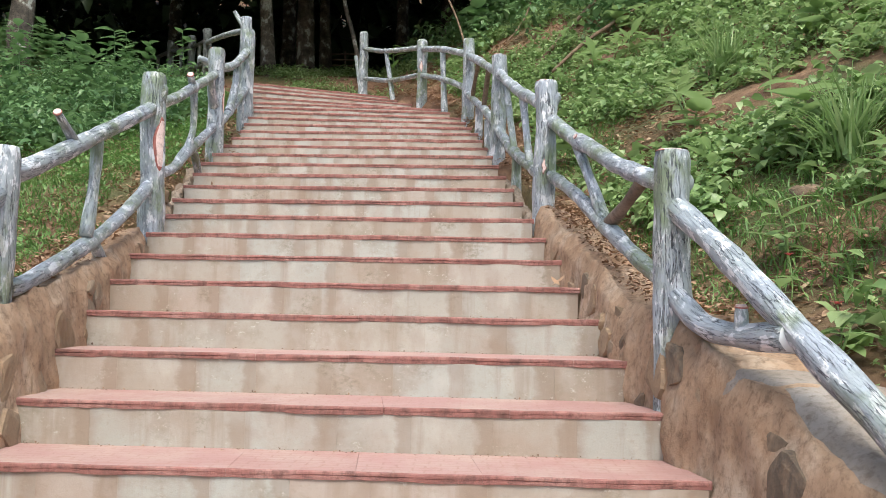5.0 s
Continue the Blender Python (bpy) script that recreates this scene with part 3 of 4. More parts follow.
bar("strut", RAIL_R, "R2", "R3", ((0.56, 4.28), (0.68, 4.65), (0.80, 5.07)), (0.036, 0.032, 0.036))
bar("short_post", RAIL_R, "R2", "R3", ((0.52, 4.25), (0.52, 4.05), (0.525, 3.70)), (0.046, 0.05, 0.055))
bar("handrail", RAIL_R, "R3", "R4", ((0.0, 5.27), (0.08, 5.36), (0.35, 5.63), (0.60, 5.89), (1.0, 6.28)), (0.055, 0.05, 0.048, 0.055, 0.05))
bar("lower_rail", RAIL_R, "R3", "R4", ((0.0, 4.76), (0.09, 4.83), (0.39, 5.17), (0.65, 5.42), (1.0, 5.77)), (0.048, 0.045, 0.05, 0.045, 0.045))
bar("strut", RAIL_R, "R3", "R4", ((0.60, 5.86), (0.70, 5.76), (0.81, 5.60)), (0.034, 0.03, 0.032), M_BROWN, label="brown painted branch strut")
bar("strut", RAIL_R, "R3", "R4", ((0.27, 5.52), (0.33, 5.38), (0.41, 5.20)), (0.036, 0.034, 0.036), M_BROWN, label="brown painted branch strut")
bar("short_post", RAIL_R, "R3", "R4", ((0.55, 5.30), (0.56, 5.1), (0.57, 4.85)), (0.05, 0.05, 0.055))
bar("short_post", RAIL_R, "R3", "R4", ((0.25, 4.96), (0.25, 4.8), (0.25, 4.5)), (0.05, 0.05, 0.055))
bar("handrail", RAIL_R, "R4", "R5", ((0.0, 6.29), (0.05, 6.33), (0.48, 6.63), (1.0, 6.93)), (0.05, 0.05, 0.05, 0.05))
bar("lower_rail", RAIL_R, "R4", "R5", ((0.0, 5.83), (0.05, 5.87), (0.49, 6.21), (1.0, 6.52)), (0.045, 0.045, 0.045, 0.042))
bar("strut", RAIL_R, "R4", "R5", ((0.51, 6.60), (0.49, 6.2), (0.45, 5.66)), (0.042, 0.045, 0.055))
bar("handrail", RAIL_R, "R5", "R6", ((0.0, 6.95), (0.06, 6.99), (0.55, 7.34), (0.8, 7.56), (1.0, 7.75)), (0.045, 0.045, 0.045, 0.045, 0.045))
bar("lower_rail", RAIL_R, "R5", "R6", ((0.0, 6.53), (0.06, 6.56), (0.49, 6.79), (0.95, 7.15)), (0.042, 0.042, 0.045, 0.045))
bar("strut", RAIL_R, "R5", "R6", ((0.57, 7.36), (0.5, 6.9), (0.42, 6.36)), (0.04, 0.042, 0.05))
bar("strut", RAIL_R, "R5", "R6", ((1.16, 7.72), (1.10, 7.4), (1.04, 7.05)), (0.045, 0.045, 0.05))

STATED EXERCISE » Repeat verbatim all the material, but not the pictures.

OUTPUT FOR THIS EXERCISE »
5.0 s
Continue the Blender Python (bpy) script that recreates this scene with part 3 of 4. More parts follow.
bar("strut", RAIL_R, "R2", "R3", ((0.56, 4.28), (0.68, 4.65), (0.80, 5.07)), (0.036, 0.032, 0.036))
bar("short_post", RAIL_R, "R2", "R3", ((0.52, 4.25), (0.52, 4.05), (0.525, 3.70)), (0.046, 0.05, 0.055))
bar("handrail", RAIL_R, "R3", "R4", ((0.0, 5.27), (0.08, 5.36), (0.35, 5.63), (0.60, 5.89), (1.0, 6.28)), (0.055, 0.05, 0.048, 0.055, 0.05))
bar("lower_rail", RAIL_R, "R3", "R4", ((0.0, 4.76), (0.09, 4.83), (0.39, 5.17), (0.65, 5.42), (1.0, 5.77)), (0.048, 0.045, 0.05, 0.045, 0.045))
bar("strut", RAIL_R, "R3", "R4", ((0.60, 5.86), (0.70, 5.76), (0.81, 5.60)), (0.034, 0.03, 0.032), M_BROWN, label="brown painted branch strut")
bar("strut", RAIL_R, "R3", "R4", ((0.27, 5.52), (0.33, 5.38), (0.41, 5.20)), (0.036, 0.034, 0.036), M_BROWN, label="brown painted branch strut")
bar("short_post", RAIL_R, "R3", "R4", ((0.55, 5.30), (0.56, 5.1), (0.57, 4.85)), (0.05, 0.05, 0.055))
bar("short_post", RAIL_R, "R3", "R4", ((0.25, 4.96), (0.25, 4.8), (0.25, 4.5)), (0.05, 0.05, 0.055))
bar("handrail", RAIL_R, "R4", "R5", ((0.0, 6.29), (0.05, 6.33), (0.48, 6.63), (1.0, 6.93)), (0.05, 0.05, 0.05, 0.05))
bar("lower_rail", RAIL_R, "R4", "R5", ((0.0, 5.83), (0.05, 5.87), (0.49, 6.21), (1.0, 6.52)), (0.045, 0.045, 0.045, 0.042))
bar("strut", RAIL_R, "R4", "R5", ((0.51, 6.60), (0.49, 6.2), (0.45, 5.66)), (0.042, 0.045, 0.055))
bar("handrail", RAIL_R, "R5", "R6", ((0.0, 6.95), (0.06, 6.99), (0.55, 7.34), (0.8, 7.56), (1.0, 7.75)), (0.045, 0.045, 0.045, 0.045, 0.045))
bar("lower_rail", RAIL_R, "R5", "R6", ((0.0, 6.53), (0.06, 6.56), (0.49, 6.79), (0.95, 7.15)), (0.042, 0.042, 0.045, 0.045))
bar("strut", RAIL_R, "R5", "R6", ((0.57, 7.36), (0.5, 6.9), (0.42, 6.36)), (0.04, 0.042, 0.05))
bar("strut", RAIL_R, "R5", "R6", ((1.16, 7.72), (1.10, 7.4), (1.04, 7.05)), (0.045, 0.045, 0.05))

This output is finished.